Given instruction:
Which lines below fall between the one containing "Continue the Blender" and the one containing "over the tall"? Repeat them exactly, counting both of those lines, and add nothing else.

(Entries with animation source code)
************

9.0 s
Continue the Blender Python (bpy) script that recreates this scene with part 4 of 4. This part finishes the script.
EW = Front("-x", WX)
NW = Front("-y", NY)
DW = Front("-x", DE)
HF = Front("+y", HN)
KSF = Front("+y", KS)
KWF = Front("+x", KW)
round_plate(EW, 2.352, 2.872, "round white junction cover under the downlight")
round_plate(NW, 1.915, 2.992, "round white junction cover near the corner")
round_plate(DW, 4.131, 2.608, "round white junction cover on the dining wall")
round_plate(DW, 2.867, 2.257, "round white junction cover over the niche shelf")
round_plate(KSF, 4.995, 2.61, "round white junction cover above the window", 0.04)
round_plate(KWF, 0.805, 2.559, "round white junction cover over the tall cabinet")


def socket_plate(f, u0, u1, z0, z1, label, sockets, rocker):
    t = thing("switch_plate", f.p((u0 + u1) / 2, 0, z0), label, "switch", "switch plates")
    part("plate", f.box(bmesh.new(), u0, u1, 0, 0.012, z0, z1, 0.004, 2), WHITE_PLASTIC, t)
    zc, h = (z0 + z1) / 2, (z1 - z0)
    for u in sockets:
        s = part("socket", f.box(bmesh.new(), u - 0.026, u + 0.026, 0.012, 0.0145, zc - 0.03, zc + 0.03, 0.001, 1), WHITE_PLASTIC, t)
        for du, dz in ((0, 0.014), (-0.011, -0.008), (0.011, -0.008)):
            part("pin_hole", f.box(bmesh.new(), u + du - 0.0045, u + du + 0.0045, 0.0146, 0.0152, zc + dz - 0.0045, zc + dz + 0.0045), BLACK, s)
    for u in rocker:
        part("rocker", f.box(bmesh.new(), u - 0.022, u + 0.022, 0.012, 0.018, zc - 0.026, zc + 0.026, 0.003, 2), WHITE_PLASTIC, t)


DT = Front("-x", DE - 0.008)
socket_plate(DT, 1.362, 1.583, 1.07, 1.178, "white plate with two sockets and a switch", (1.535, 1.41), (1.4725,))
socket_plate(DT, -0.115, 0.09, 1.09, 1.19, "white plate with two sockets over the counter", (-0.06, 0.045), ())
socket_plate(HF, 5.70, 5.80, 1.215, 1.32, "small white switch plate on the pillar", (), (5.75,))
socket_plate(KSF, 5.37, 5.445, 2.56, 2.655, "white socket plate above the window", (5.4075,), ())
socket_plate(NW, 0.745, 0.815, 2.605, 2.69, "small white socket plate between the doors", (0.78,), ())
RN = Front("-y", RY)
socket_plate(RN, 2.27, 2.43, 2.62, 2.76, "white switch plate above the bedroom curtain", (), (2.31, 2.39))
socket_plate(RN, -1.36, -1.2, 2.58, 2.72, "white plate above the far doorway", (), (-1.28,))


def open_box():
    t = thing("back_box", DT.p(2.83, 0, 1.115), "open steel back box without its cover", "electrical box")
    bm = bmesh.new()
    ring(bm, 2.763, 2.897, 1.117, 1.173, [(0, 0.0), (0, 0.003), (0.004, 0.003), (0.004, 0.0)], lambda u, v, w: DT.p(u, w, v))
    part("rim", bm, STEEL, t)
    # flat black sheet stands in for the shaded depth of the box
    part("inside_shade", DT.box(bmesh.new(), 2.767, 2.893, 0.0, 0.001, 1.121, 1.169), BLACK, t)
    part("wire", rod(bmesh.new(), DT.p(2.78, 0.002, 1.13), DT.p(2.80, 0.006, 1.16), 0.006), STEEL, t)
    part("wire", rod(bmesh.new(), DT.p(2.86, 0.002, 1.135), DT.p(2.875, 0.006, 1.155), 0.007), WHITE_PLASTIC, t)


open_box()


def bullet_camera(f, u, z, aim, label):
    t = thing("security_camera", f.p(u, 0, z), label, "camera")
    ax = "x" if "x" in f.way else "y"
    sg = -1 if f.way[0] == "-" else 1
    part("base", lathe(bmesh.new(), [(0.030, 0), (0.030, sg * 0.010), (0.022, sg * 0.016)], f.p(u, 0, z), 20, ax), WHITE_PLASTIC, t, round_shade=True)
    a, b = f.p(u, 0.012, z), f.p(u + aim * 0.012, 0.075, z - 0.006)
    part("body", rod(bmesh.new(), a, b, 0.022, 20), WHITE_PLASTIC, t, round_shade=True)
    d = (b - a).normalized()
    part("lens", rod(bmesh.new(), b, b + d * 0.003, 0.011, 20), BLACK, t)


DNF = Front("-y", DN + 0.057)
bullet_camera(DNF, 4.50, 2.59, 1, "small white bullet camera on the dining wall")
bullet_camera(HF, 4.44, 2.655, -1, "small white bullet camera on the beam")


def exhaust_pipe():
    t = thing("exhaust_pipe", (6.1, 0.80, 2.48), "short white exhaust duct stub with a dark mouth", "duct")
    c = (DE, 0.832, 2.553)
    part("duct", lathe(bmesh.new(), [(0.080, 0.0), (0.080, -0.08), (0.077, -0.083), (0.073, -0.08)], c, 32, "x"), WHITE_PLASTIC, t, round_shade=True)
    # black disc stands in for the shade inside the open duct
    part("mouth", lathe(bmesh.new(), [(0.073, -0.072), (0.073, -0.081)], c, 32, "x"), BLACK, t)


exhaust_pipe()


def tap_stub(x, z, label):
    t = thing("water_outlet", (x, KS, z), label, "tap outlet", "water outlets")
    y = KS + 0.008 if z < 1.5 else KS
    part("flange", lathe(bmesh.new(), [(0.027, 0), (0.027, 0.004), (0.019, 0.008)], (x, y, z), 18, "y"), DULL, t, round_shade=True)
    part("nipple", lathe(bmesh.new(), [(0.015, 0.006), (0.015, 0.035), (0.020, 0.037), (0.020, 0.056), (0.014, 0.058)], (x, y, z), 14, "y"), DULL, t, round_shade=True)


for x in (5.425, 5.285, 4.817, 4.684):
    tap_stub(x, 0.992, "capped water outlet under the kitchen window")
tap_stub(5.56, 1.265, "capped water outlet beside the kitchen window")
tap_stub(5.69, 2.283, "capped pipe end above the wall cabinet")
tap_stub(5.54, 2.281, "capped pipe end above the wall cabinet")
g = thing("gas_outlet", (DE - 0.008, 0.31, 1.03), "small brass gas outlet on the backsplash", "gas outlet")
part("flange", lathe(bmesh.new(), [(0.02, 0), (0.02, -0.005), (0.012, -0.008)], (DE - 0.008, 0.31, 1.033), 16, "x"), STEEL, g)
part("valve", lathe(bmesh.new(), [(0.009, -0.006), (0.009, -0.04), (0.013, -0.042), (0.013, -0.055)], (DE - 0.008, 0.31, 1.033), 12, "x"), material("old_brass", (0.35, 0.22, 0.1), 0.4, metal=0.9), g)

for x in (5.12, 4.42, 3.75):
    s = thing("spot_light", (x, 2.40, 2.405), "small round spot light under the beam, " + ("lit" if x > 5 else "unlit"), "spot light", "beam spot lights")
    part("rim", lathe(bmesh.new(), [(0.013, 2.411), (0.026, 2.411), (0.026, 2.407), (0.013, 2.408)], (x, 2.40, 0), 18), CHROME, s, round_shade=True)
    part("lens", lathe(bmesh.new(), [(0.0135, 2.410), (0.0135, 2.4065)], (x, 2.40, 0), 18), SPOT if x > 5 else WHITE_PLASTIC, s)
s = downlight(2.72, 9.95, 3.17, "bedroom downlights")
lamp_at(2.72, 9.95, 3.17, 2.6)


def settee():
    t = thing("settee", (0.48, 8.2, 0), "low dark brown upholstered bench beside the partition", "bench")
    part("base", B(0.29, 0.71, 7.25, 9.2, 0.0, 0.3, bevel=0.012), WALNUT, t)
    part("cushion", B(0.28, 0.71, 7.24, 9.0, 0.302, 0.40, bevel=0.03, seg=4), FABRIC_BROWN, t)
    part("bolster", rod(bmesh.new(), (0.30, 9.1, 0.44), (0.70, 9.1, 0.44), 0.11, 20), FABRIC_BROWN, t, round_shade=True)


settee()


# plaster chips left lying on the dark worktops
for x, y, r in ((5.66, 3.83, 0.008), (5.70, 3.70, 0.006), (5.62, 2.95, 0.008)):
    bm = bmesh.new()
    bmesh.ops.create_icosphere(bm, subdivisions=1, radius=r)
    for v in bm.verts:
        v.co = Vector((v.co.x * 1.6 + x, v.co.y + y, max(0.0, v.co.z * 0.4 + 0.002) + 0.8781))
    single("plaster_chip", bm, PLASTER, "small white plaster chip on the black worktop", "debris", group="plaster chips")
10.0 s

************

The answer:
Continue the Blender Python (bpy) script that recreates this scene with part 4 of 4. This part finishes the script.
EW = Front("-x", WX)
NW = Front("-y", NY)
DW = Front("-x", DE)
HF = Front("+y", HN)
KSF = Front("+y", KS)
KWF = Front("+x", KW)
round_plate(EW, 2.352, 2.872, "round white junction cover under the downlight")
round_plate(NW, 1.915, 2.992, "round white junction cover near the corner")
round_plate(DW, 4.131, 2.608, "round white junction cover on the dining wall")
round_plate(DW, 2.867, 2.257, "round white junction cover over the niche shelf")
round_plate(KSF, 4.995, 2.61, "round white junction cover above the window", 0.04)
round_plate(KWF, 0.805, 2.559, "round white junction cover over the tall cabinet")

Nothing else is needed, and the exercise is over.